Public arguments like that got Trump’s attention and won Carr retweets from the White House. It also got Carr more ink. Politico published a profile of him titled “Trump’s unexpected ally in the fight against tech.” In October, The Verge published an article about Carr titled, “Meet the man who could lead the GOP’s war on platform moderation.”

He’s also not a stranger to McCarthy or other top Republicans. In July, he tweeted about a press conference he participated in with Florida Governor Ron DeSantis and other lawmakers, urging President Biden to bring “internet service to Cubans to support their fight for freedom as Desantis called for.” In late June, Axios reported on an idea Carr had to tax large tech companies to subsidize funding broadband programs. McCarthy said the idea was “thought-provoking.”

Carr’s arguments are just one of the ways McCarthy and Republicans are fighting the committee’s work. Eleven House Republicans have written letters to tech companies promising to “pursue all legal remedies” if those companies end up handing over records the committee might subpoena. One of the letters, to Yahoo! Inc., was addressed to Marissa Mayer, who hasn’t been CEO of the company for years.

Similarly, McCarthy himself has warned that a “Republican majority will not forget” which companies followed through with the committee’s request or eventual subpoenas, an allusion to the fact that, if the usual midterm election pattern holds in 2022, McCarthy will be speaker of the House.

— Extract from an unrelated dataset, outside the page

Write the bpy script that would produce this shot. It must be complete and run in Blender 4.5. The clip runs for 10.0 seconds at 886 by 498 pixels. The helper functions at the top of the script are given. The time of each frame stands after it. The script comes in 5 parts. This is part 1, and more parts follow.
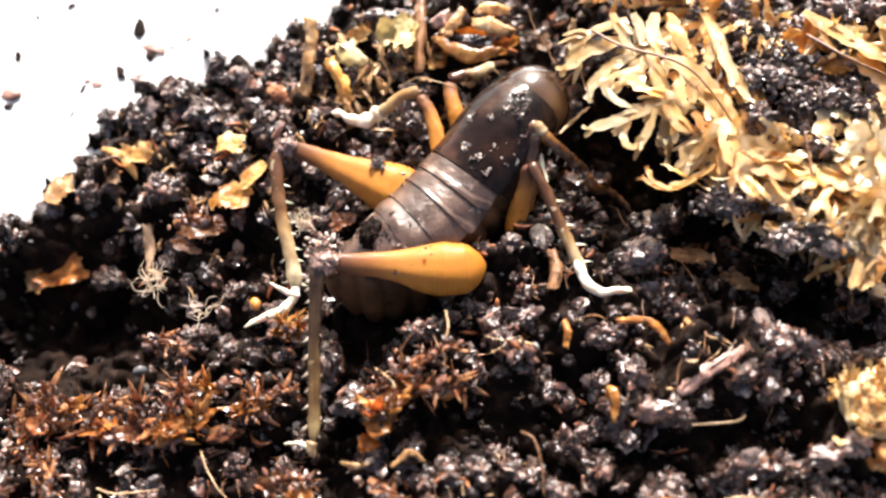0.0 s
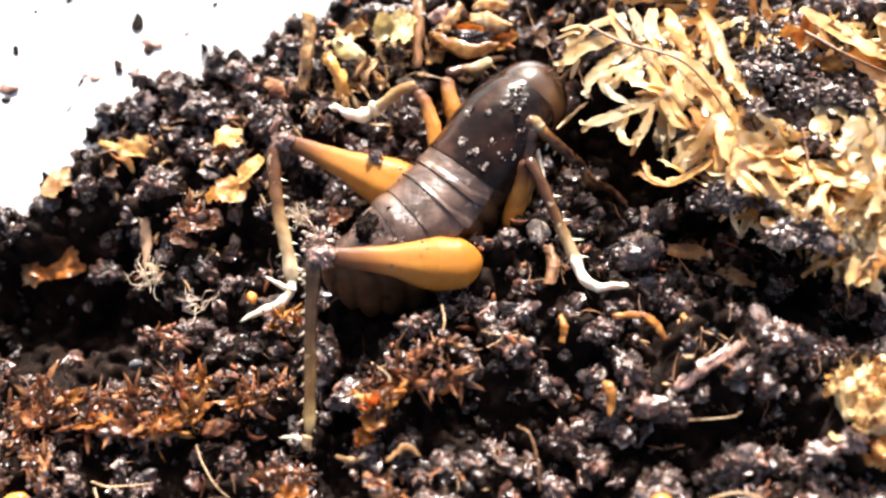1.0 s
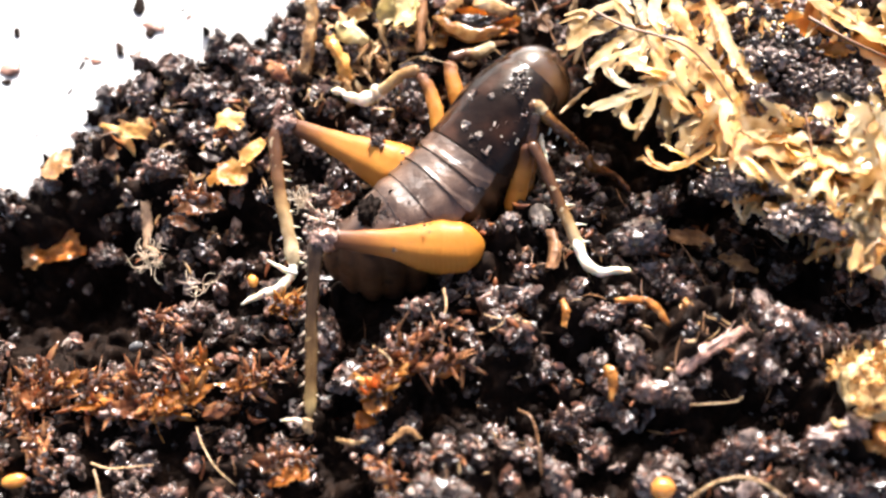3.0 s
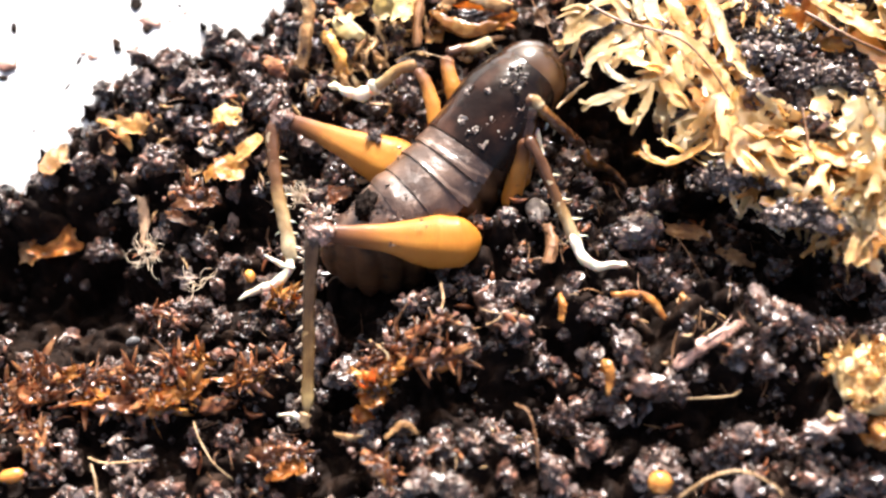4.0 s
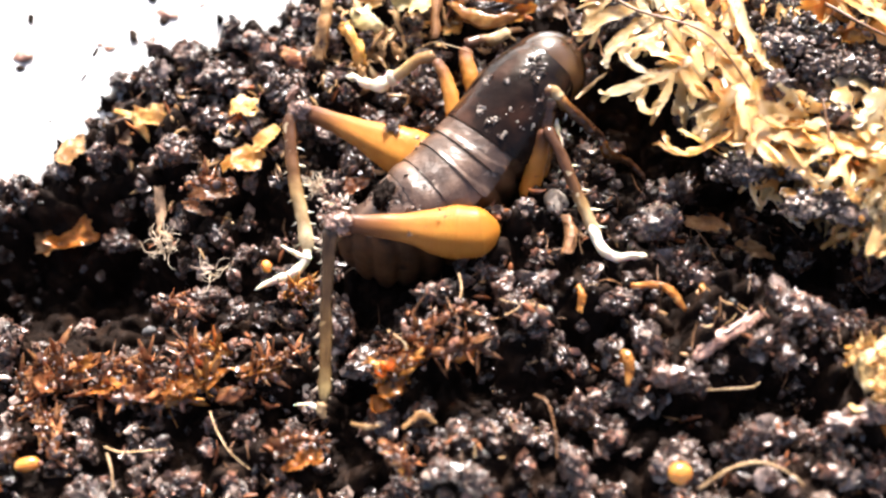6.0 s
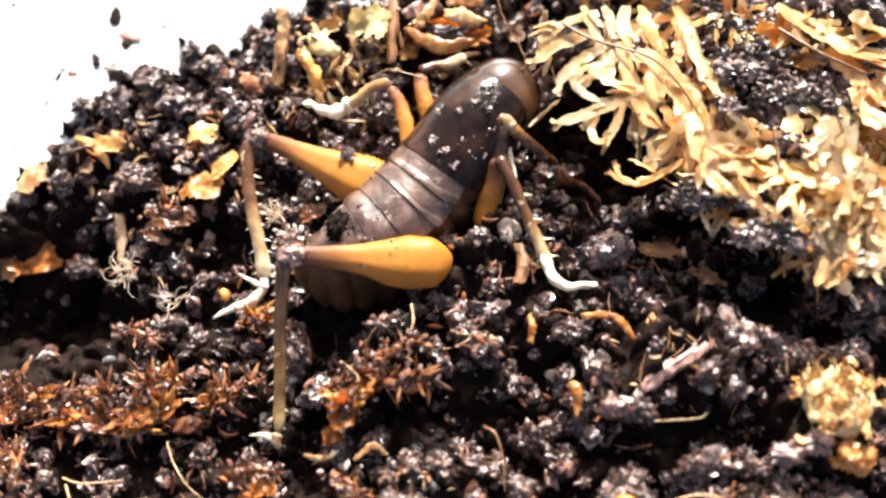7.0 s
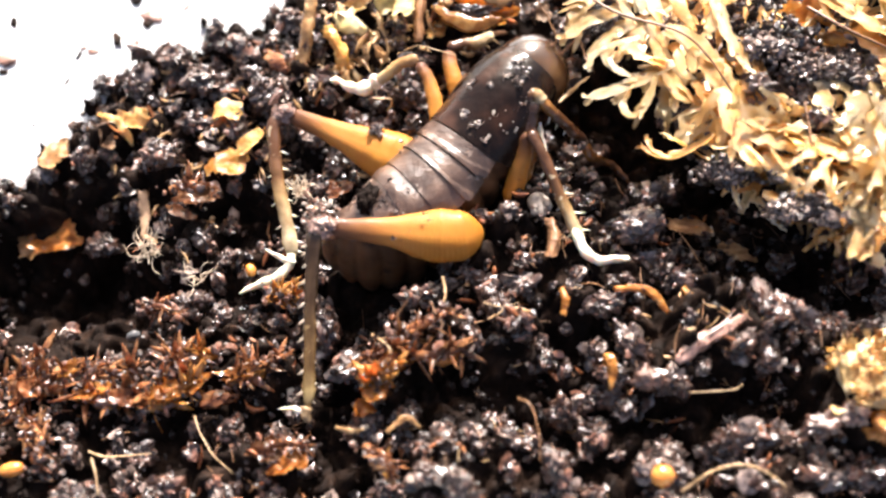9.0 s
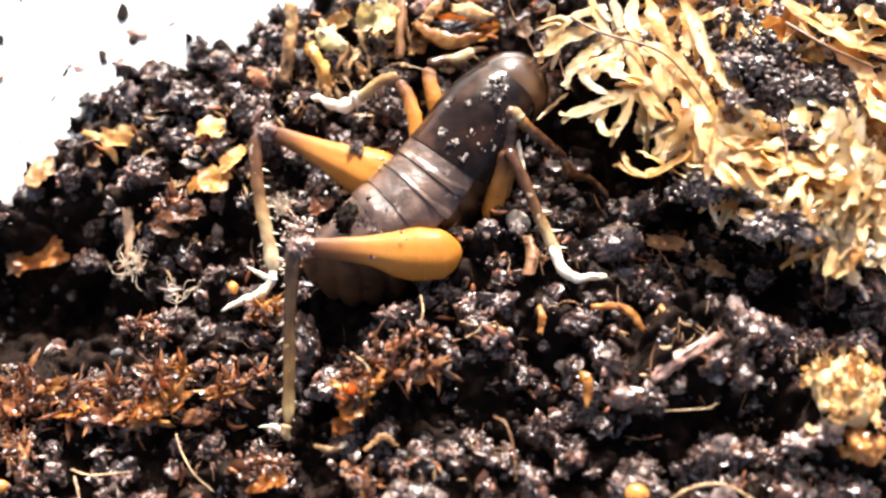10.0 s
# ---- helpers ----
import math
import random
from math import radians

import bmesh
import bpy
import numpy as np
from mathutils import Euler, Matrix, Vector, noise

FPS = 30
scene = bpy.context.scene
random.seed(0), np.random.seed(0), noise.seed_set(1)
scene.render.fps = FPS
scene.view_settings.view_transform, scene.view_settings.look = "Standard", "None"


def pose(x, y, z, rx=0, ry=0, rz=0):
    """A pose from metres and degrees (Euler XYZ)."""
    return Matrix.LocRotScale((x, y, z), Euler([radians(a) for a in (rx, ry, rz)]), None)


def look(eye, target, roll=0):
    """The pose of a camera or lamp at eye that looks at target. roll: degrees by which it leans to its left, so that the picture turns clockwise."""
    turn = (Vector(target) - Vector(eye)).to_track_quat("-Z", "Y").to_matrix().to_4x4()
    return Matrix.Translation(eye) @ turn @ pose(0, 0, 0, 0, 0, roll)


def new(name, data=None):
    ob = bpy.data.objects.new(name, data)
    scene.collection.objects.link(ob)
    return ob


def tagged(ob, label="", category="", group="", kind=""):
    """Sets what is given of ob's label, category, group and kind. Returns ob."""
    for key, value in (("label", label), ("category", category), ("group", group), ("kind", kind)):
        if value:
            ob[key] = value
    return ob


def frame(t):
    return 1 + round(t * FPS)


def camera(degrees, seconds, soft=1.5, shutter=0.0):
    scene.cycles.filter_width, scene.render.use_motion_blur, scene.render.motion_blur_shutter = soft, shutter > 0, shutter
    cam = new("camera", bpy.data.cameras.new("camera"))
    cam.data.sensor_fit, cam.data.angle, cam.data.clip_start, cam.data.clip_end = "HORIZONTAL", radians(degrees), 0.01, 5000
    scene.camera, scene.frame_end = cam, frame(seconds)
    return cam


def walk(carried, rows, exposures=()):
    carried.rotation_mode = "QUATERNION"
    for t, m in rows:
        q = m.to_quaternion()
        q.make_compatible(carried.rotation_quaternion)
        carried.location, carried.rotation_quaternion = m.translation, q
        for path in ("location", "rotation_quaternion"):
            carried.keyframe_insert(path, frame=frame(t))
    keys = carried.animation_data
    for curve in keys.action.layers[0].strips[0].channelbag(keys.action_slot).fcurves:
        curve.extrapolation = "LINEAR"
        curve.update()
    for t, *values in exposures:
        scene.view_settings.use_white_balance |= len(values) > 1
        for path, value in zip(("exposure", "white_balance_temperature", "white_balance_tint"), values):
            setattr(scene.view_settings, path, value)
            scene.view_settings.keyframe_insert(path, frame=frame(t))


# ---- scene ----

The Republicans on the committee aren’t sitting on the sidelines. Representative Liz Cheney recently embraced being elevated to vice chair of the committee. On Sunday, the other Republican on the committee, Representative Adam Kinzinger, said warning the telecom companies is “really bad politics.” 

In a way, though, that’s the entire point for the Republicans opposed to the committee’s investigation. They want to turn it into another episode of petty gamesmanship on Capitol Hill. What better way to delegitimize an important investigation?